◆ **Prompt**: Locate the word "soft" in the data below, then copy every line that holds it.

+++ Information provided +++

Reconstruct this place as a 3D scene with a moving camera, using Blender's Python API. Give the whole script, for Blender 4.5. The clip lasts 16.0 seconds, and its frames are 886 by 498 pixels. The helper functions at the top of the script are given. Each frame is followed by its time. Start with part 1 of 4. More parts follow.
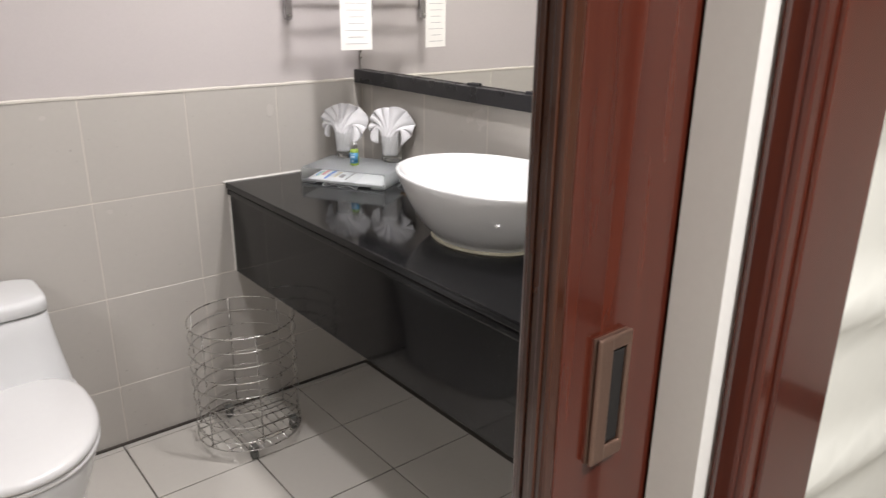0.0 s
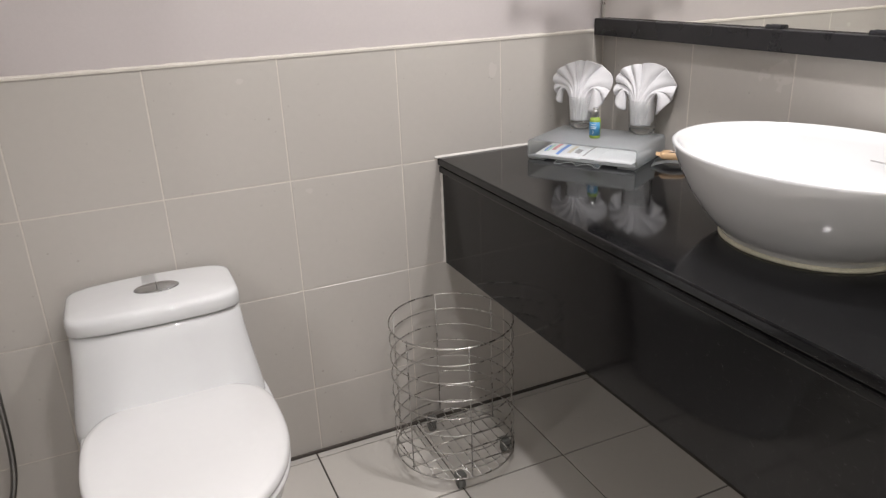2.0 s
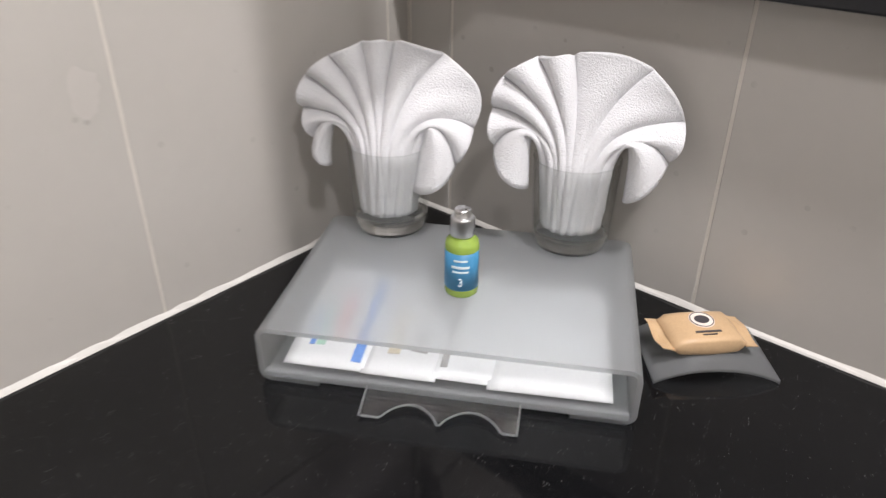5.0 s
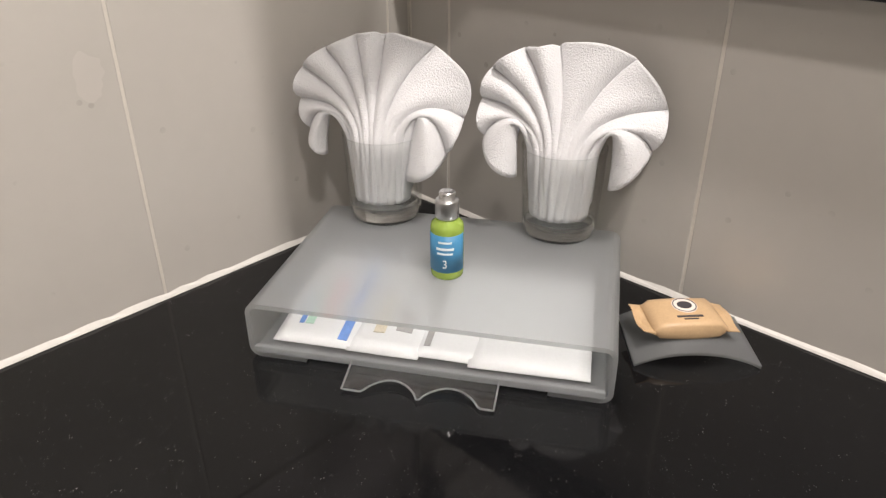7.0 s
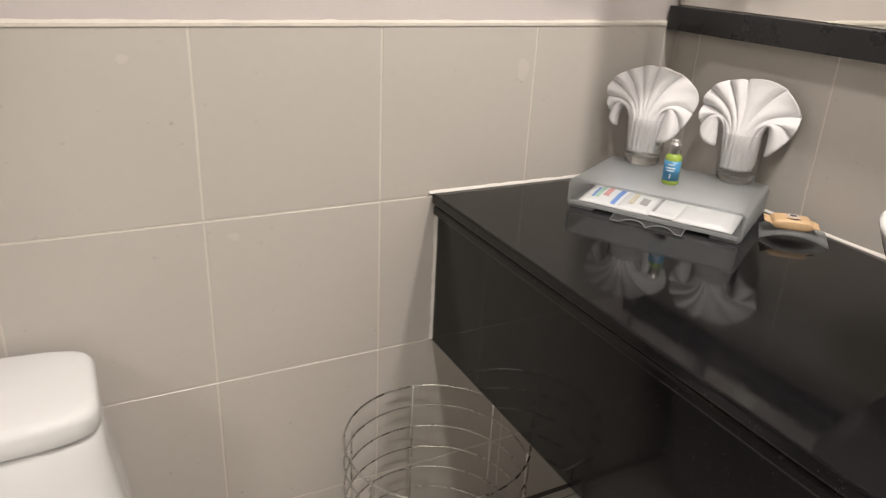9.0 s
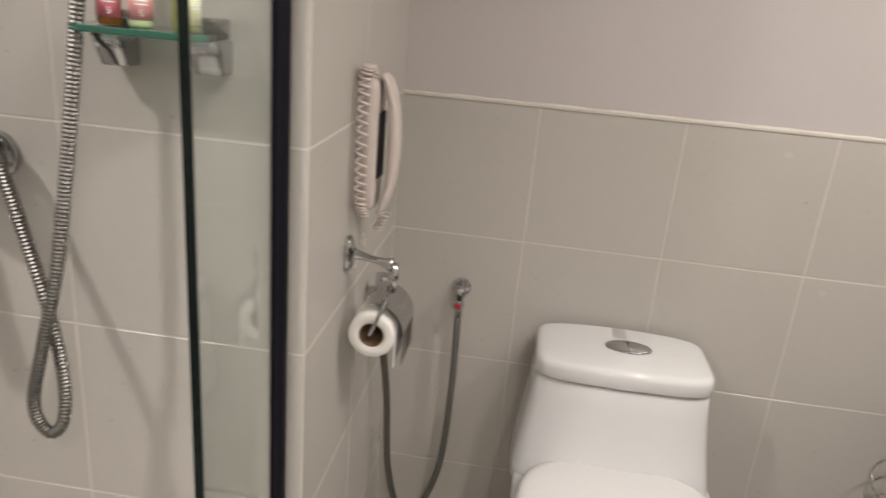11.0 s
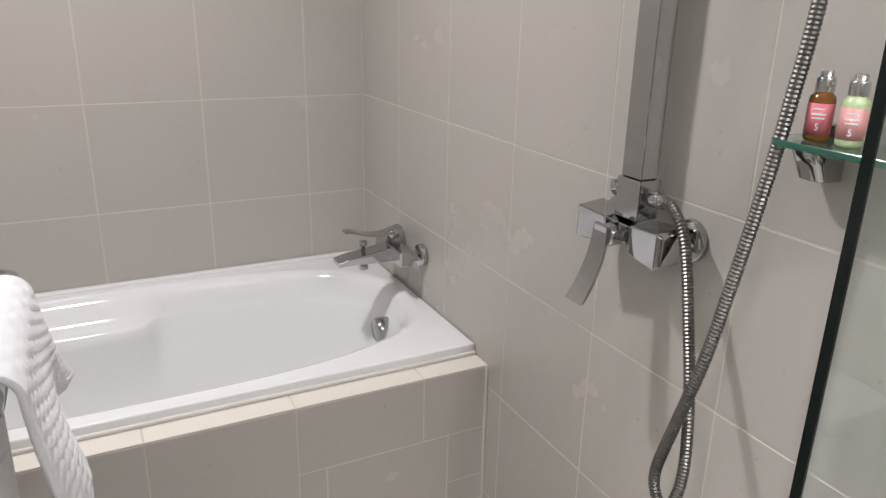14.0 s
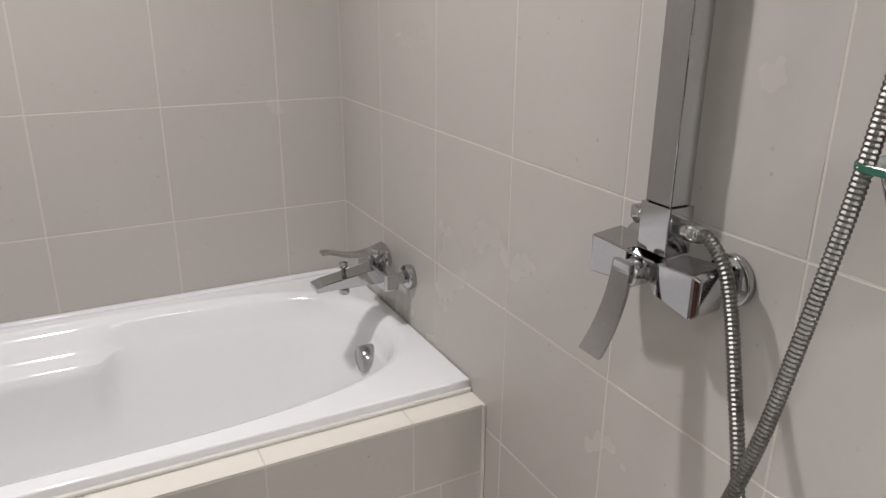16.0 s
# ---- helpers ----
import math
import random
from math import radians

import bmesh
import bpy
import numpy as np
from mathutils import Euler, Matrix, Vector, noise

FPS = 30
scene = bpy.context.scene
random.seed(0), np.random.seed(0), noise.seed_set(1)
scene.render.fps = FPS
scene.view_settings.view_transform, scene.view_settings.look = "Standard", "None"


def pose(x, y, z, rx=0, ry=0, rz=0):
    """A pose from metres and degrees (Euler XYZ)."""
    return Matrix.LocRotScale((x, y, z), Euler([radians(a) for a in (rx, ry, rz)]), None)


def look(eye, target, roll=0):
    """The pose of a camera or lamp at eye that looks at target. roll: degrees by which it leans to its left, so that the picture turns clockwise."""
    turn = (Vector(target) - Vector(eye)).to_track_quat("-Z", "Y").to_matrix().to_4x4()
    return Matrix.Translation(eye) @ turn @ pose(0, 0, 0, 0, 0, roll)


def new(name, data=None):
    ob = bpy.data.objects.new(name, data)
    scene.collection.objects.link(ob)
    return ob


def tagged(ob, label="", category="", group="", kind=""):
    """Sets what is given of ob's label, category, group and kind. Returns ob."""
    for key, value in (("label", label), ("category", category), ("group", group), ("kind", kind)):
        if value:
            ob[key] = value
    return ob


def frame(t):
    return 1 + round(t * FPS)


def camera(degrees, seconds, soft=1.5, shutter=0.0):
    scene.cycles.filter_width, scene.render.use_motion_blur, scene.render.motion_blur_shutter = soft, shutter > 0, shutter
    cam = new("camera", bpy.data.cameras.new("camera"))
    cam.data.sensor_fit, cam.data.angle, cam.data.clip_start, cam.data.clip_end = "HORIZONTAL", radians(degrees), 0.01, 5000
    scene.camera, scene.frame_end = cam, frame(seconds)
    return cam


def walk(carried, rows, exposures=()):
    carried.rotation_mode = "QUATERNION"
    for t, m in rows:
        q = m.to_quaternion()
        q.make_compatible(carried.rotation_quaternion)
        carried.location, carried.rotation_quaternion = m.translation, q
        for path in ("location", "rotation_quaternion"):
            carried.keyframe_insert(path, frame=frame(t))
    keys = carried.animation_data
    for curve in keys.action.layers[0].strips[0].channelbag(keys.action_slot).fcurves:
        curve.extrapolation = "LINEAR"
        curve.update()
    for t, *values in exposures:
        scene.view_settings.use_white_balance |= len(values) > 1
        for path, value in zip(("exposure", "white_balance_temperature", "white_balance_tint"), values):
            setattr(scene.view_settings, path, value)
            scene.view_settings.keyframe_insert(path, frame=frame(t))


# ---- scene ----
cam = camera(62.9, 16.0, soft=1.3, shutter=0.25)
PATH = [
    (0, (-1.431, -2.227, 1.4), (-0.239, -0.762, 0.742), 0.7),
    (0.5, (-1.423, -2.189, 1.378), (-0.443, -0.582, 0.703), 0.1),
    (1, (-1.407, -2.095, 1.366), (-0.573, -0.417, 0.666), -1.4),
    (1.5, (-1.393, -1.967, 1.338), (-0.625, -0.265, 0.624), -2.4),
    (2, (-1.31, -1.776, 1.296), (-0.559, -0.066, 0.581), -2.4),
    (2.5, (-1.251, -1.564, 1.276), (-0.428, 0.106, 0.545), -1.8),
    (3, (-1.171, -1.313, 1.266), (-0.251, 0.296, 0.514), -1.5),
    (3.5, (-1.032, -1.072, 1.242), (0.029, 0.441, 0.477), -0.5),
    (4, (-0.869, -0.86, 1.224), (0.302, 0.547, 0.418), -0.6),
    (4.5, (-0.748, -0.659, 1.238), (0.54, 0.578, 0.34), 0.3),
    (5, (-0.588, -0.555, 1.214), (0.727, 0.574, 0.216), 0.4),
    (5.2, (-0.532, -0.529, 1.196), (0.792, 0.561, 0.167), 1.0),
    (7.3, (-0.618, -0.641, 1.193), (0.645, 0.604, 0.269), 0.2),
    (7.5, (-0.687, -0.675, 1.214), (0.548, 0.603, 0.297), 0.8),
    (8, (-0.817, -0.831, 1.236), (0.248, 0.613, 0.353), 1.4),
    (10.3, (-1.453, -1.426, 1.284), (-1.018, 0.397, 0.587), 4.8),
    (10.5, (-1.482, -1.463, 1.302), (-1.212, 0.391, 0.601), 4.6),
    (11, (-1.559, -1.552, 1.329), (-1.763, 0.322, 0.662), 5.1),
    (11.5, (-1.566, -1.625, 1.337), (-2.209, 0.164, 0.718), 4.8),
    (12, (-1.562, -1.643, 1.361), (-2.503, 0.022, 0.775), 3.9),
    (12.5, (-1.558, -1.641, 1.403), (-2.686, -0.096, 0.82), 2.6),
    (13, (-1.578, -1.611, 1.408), (-2.862, -0.202, 0.803), 1.7),
    (13.5, (-1.588, -1.586, 1.403), (-3.053, -0.372, 0.787), 1.8),
    (14, (-1.531, -1.462, 1.403), (-3.186, -0.611, 0.763), 1.3),
    (14.5, (-1.462, -1.381, 1.399), (-3.242, -0.775, 0.715), 0.9),
    (15, (-1.478, -1.358, 1.4), (-3.283, -0.852, 0.704), -0.1),
    (15.5, (-1.579, -1.350, 1.379), (-3.321, -0.728, 0.725), -0.4),
    (16, (-1.719, -1.357, 1.398), (-3.387, -0.477, 0.733), 0.5),
]
walk(cam, [(t, look(eye, target, roll)) for t, eye, target, roll in PATH], [(0.0, 0.0, 6550, 10), (1.5, -0.04, 6560, 10), (3.0, -0.02, 6440, 10), (4.2, 0.06, 6400, 10), (5.2, 0.10, 6520, 10), (7.3, 0.10, 7100, 10), (8.0, 0.08, 7300, 10), (10.3, -0.08, 7100, 10), (11.0, -0.16, 7100, 10), (11.5, -0.06, 6950, 10), (12.2, 0.06, 6650, 10), (13.0, 0.02, 6550, 10), (14.0, -0.18, 6500, 10), (16.0, -0.19, 6500, 10)])

# ---- world and lamps ----
world = bpy.data.worlds.new("world")
scene.world = world
world.use_nodes = True
world.node_tree.nodes["Background"].inputs[0].default_value = (0.9, 0.85, 0.8, 1)
world.node_tree.nodes["Background"].inputs[1].default_value = 0.02

CEIL = 2.40


def downlight(x, y, watts, radius=0.05, spread=130, color=(1.0, 0.97, 0.985)):
    data = bpy.data.lights.new("lamp", "AREA")
    data.shape, data.size, data.energy, data.color = "DISK", radius * 2, watts, color
    data.spread = radians(spread)
    ob = new("lamp", data)
    ob.matrix_world = look((x, y, CEIL - 0.012), (x, y, 0))


downlight(-0.87, -1.20, 12, 0.06, spread=140)
downlight(-0.27, -0.84, 18, 0.06, spread=160)
downlight(-2.82, -1.55, 20.5, 0.055, spread=160, color=(1.0, 0.975, 0.99))
downlight(-1.08, -2.70, 27, 0.06)

# ---- materials ----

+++

◆ **Exercise response**:
def camera(degrees, seconds, soft=1.5, shutter=0.0):
    scene.cycles.filter_width, scene.render.use_motion_blur, scene.render.motion_blur_shutter = soft, shutter > 0, shutter
cam = camera(62.9, 16.0, soft=1.3, shutter=0.25)